Blasphemy is a political jargon. It’s don’t speak against my opinion. People blaspheme against Guru Marahji everyday. Who has fought for them? Of course, they’re a religious minority.
Organized religion is a fraud that can’t stand criticism. That’s why it needs to protect itself with things like antiblasphemy laws. Has anyone enacted antiscience laws? Shouldn’t we enact such laws to put behind bars the creationists and pseudoscientists who are working very hard to twist (‘blaspheme against’) science? Laws against criticism are only necessary against things that can’t stand criticism. Let’s do an experiment. Let’s allow everybody everywhere in the world to blaspheme against the organized religions as they wish without fear of victimization and let’s see for how long the religions can continue to exist!
The sacred is fake and powerless. The only way it can continue to exist and fester is for the followers to enforce it by violence and that’s exactly what antiblasphemy laws are all about. Just like what they call Orò in Yoruba land. It’s said that women must not behold the occultic procession, that the gods will be angry if they do so. But because in reality, nothing will happen if a woman beholds it, the Orò members go violent on any woman that tries to behold them. That’s how antiblasphemy violence rolls.

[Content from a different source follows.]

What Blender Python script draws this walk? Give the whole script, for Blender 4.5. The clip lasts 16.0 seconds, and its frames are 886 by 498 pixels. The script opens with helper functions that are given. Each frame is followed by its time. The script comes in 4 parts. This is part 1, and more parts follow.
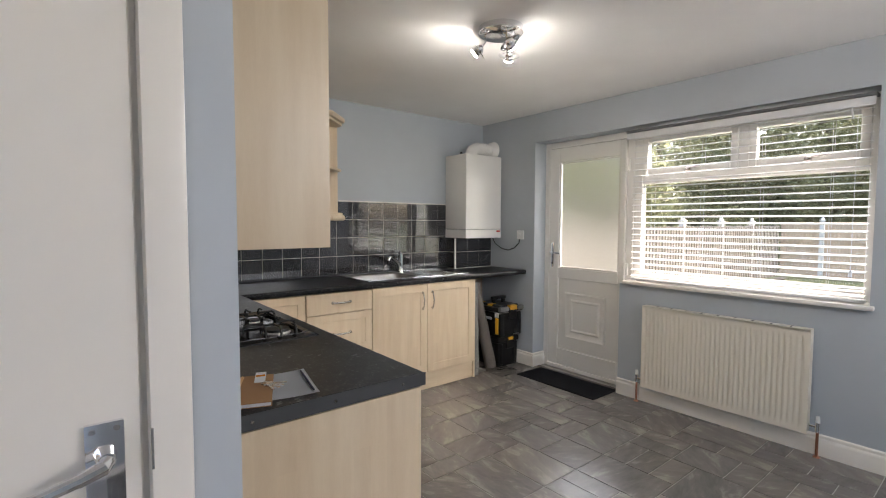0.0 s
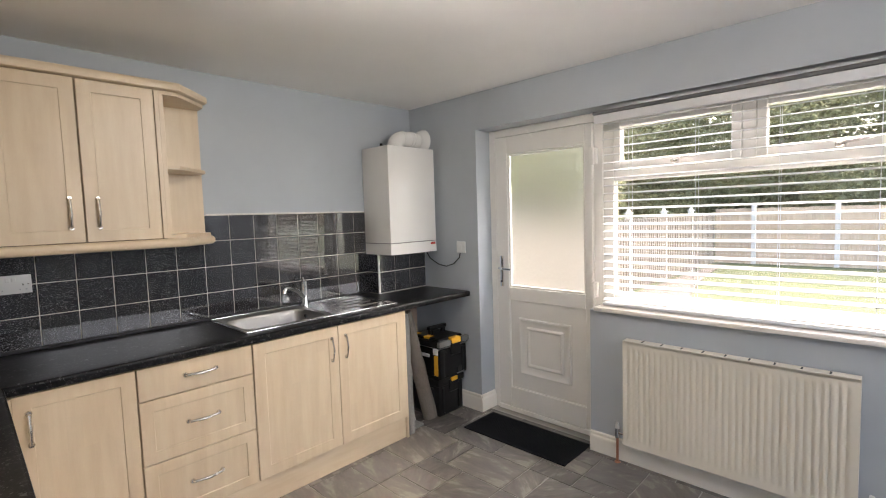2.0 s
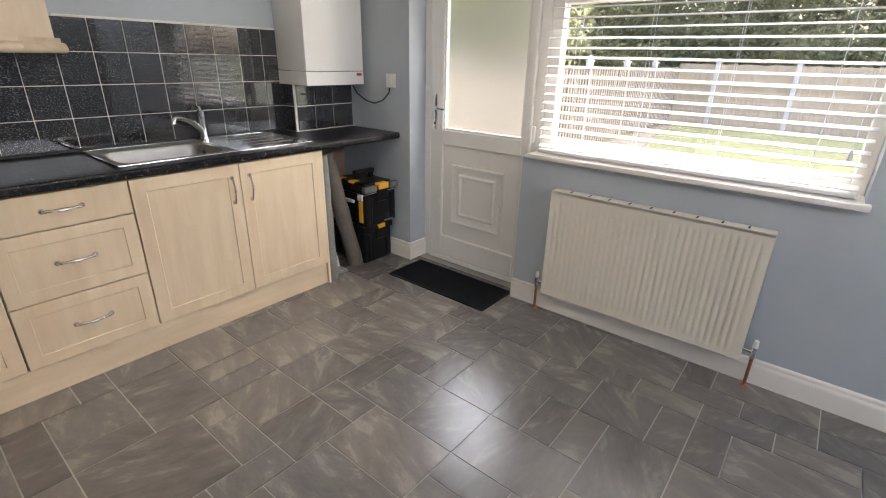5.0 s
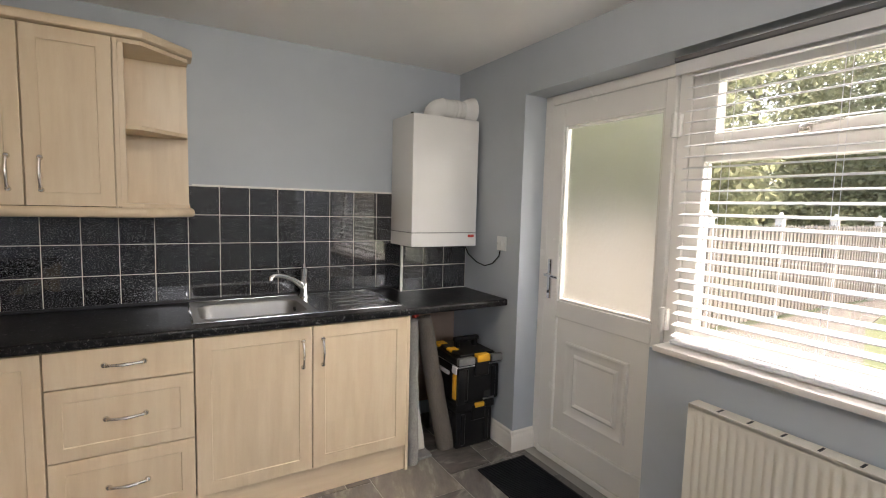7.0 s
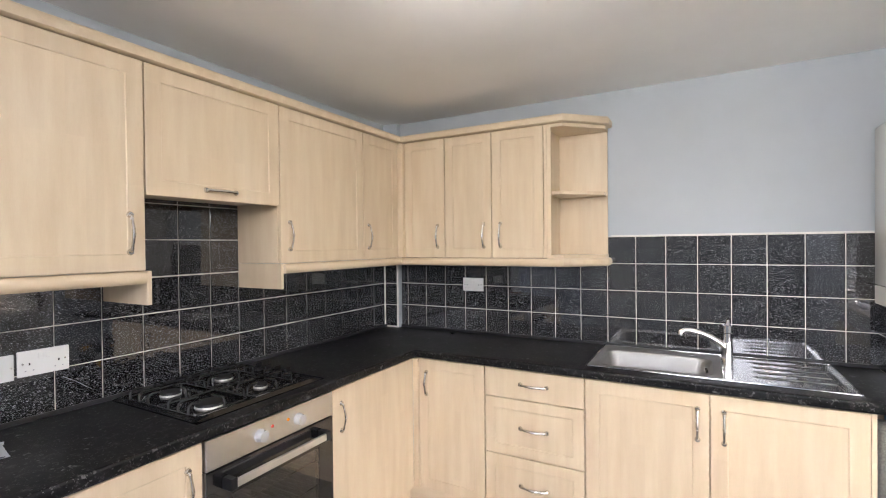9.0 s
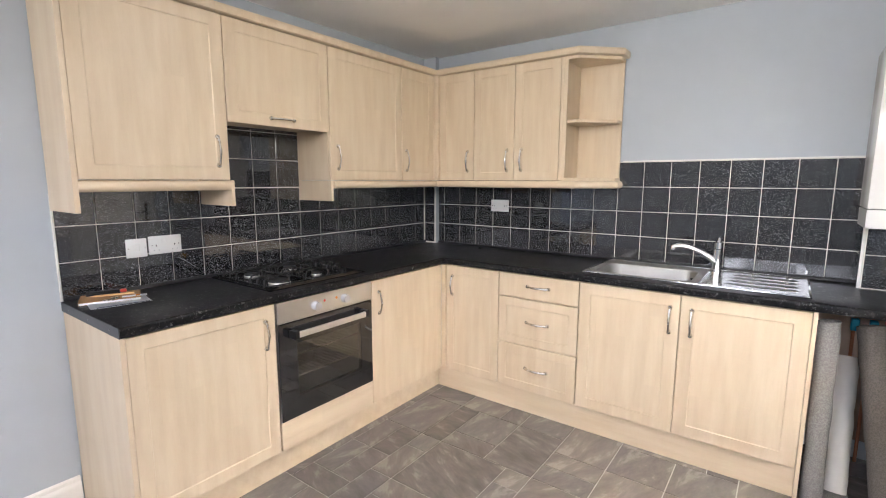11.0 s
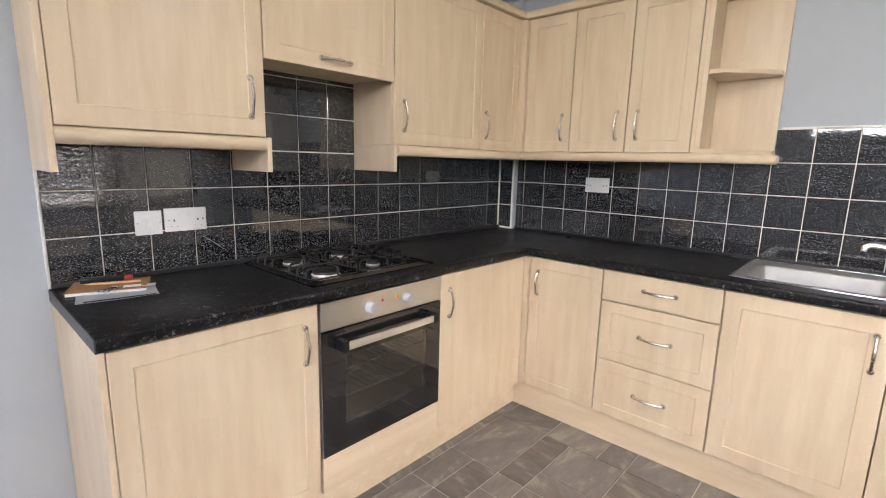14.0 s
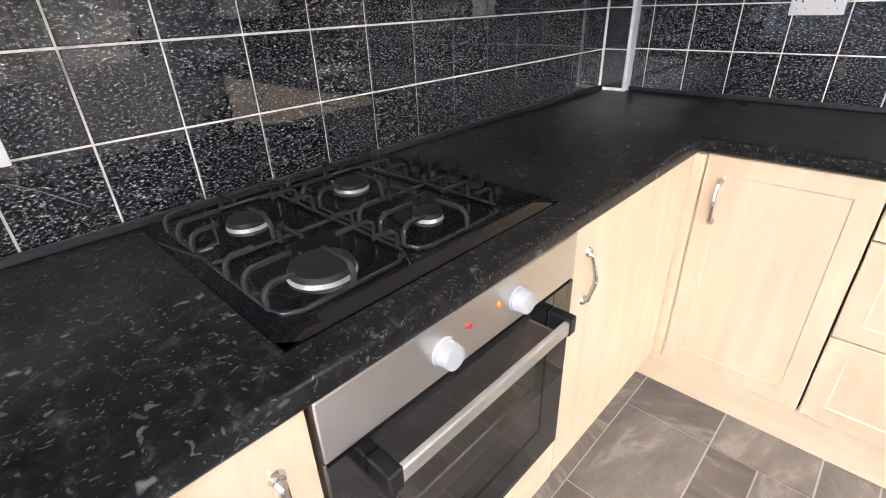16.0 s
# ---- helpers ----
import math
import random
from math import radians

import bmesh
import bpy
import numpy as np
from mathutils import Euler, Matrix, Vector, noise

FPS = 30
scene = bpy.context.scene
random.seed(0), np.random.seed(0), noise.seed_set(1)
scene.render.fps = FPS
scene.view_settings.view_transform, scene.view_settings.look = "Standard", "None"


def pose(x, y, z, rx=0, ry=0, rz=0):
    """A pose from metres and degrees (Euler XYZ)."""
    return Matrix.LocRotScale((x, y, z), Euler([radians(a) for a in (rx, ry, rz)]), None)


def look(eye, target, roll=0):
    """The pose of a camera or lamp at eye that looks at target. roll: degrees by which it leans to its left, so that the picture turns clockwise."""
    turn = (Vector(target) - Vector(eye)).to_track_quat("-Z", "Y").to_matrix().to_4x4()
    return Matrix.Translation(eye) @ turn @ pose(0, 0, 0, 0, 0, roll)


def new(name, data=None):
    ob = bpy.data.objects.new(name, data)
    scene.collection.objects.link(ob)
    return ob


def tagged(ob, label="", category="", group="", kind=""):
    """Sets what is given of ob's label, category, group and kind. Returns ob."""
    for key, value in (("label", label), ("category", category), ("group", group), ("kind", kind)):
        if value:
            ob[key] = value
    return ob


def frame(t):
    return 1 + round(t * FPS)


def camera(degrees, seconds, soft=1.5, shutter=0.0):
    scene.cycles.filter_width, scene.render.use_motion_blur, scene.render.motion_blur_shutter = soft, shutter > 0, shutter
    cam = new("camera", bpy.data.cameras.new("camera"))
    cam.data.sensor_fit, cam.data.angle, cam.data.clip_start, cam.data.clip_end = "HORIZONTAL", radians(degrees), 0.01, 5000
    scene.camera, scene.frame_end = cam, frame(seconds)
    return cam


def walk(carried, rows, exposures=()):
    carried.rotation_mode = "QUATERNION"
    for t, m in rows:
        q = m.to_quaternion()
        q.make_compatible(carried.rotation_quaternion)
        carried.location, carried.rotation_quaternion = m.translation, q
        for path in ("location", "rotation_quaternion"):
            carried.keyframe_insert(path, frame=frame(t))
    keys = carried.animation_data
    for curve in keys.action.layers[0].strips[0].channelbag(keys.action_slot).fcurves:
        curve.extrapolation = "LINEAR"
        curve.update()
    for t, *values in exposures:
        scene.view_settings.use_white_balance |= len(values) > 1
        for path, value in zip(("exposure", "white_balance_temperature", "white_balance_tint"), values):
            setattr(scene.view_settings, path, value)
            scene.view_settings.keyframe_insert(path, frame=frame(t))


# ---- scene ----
cam = camera(86.6, 16.0, soft=1.1)
PATH = [
    (0, (0.126, 0.043, 1.356), (1.376, 1.6, 1.245), 0.2),
    (0.3, (0.244, 0.244, 1.382), (1.539, 1.765, 1.279), 0.0),
    (0.5, (0.305, 0.332, 1.44), (1.631, 1.825, 1.328), -0.5),
    (0.6, (0.332, 0.361, 1.455), (1.67, 1.843, 1.346), -0.6),
    (1, (0.475, 0.464, 1.482), (1.872, 1.891, 1.365), -1.3),
    (1.5, (0.709, 0.567, 1.477), (2.135, 1.963, 1.357), -2.0),
    (2, (0.874, 0.714, 1.491), (2.306, 2.102, 1.347), -1.8),
    (2.5, (1.001, 0.766, 1.472), (2.262, 2.306, 1.289), -1.1),
    (3, (1.135, 0.737, 1.491), (2.02, 2.515, 1.25), 0.1),
    (3.5, (1.151, 0.727, 1.492), (1.955, 2.538, 1.22), 0.1),
    (4, (1.169, 0.722, 1.399), (2.316, 2.211, 0.715), -0.7),
    (4.2, (1.129, 0.76, 1.35), (2.377, 2.063, 0.487), -0.5),
    (6.3, (1.539, 0.662, 1.461), (3.142, 1.803, 1.105), -0.9),
    (6.5, (1.613, 0.673, 1.451), (3.109, 1.972, 1.177), -0.4),
    (6.6, (1.638, 0.703, 1.451), (3.069, 2.078, 1.203), 0.1),
    (7, (1.789, 0.819, 1.454), (2.795, 2.538, 1.277), 1.5),
    (7.5, (1.924, 0.902, 1.476), (2.007, 2.897, 1.37), -0.3),
    (8, (2.092, 0.921, 1.489), (1.431, 2.808, 1.431), 0.0),
    (8.5, (2.214, 0.889, 1.495), (1.367, 2.7, 1.507), -0.1),
    (9, (2.353, 0.821, 1.497), (1.388, 2.573, 1.479), -0.6),
    (9.5, (2.518, 0.794, 1.468), (1.48, 2.499, 1.351), -0.6),
    (10, (2.696, 0.737, 1.423), (1.565, 2.37, 1.187), -0.7),
    (10.2, (2.719, 0.692, 1.399), (1.567, 2.305, 1.13), -0.4),
    (12.3, (2.798, 0.502, 1.457), (1.612, 2.086, 1.164), 0.1),
    (12.5, (2.791, 0.511, 1.451), (1.608, 2.104, 1.205), 0.2),
    (13, (2.68, 0.575, 1.419), (1.498, 2.168, 1.162), 0.9),
    (13.5, (2.51, 0.755, 1.407), (1.232, 2.261, 1.092), 1.2),
    (14, (2.265, 0.929, 1.343), (0.939, 2.382, 0.982), 1.4),
    (14.5, (1.986, 1.099, 1.371), (0.673, 2.548, 0.951), 1.1),
    (15, (1.751, 1.296, 1.357), (0.391, 2.673, 0.855), 0.7),
    (15.5, (1.546, 1.453, 1.308), (0.179, 2.726, 0.593), -0.1),
    (16, (1.331, 1.604, 1.269), (0.086, 2.861, 0.338), -2.2),
]
EXPOSURES = [(0, 3.54, 6440, 12), (0.5, 3.75, 6440, 13), (1, 3.85, 6440, 13), (1.5, 3.87, 6440, 13), (2.5, 3.77, 6550, 14), (3.2, 3.91, 6450, 13), (3.5, 4.05, 6350, 12), (4.2, 3.9, 6350, 13), (6.3, 3.55, 6600, 13), (7, 3.55, 6650, 13), (7.5, 4.17, 6480, 13), (8, 4.41, 6330, 14), (9.5, 4.38, 6230, 15), (12.5, 4.3, 6180, 15), (13.5, 4.26, 6350, 15), (14.5, 4.38, 6150, 15), (15, 4.61, 5950, 15), (15.5, 4.86, 5950, 15), (16, 5.04, 6100, 16)]
walk(cam, [(t, look(eye, target, roll)) for t, eye, target, roll in PATH], EXPOSURES)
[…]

Religion started when rulers operated in the authority of the deities and thus the best way to prohibit a revolt against the rulers was to prohibit a revolt against the gods.
Blasphemy and so many concepts in these religions are too anachronistic to even consider. These religions started in the era when there were no Facebook and Twitter, when there were no antibiotics and space travel, when literacy wasn’t everybody’s right or priviledge. That was the era when theocracy and monarchy-cum-dictatorship, rather than democracy, were the order of the day. That we’re still talking about blasphemy would’ve been good for historical purposes. But that we’re still talking about blasphemy as a contemporary issue shows that a part of humanity is not advancing at the same pace with the rest.
How did the gods come about? One person or a group of persons received a revelation. For instance, Prophet Muhammad received revelations about Allah and thus we knew about Allah. Moses received revelations about Yahweh and thus we knew about Yahweh. What antiblasphemy activity is telling us is that we will be punished if we choose to challenge what Muhammad or Moses saw. That we still can’t rationally challenge what some folks saw or said thousands of years ago is terrible. That some people will throw fits of rage and visit violence on us if we choose to voice out our disagreements with their revelations thousands of years after is not a good sign for the advancement of human civilization. Whether some of them will physically behead offenders or they will just get angry with the offenders is not the issue. That we consider it an offence at all is the big issue here. Considering it an offence is the basis for beheading. To a rational mind, these things shouldn’t constitute any offence whatsoever.
See where we are now. We’re debating whether capital punishment is right or wrong. We’re discussing even if we’re to do capital punishment, what’s the best method? Our prisons are now called ‘correctional facilities’, no more dungeons. We now view slavery as a horrible evil. And you’re still thinking of punishing someone for blasphemy?
Anyway, there’s now something called World Blasphemy Rights Day that’s already being celebrated in some parts of the world. Let those who still want to hold on to their antiblasphemy activities know that the days of the blasphemy idea are numbered.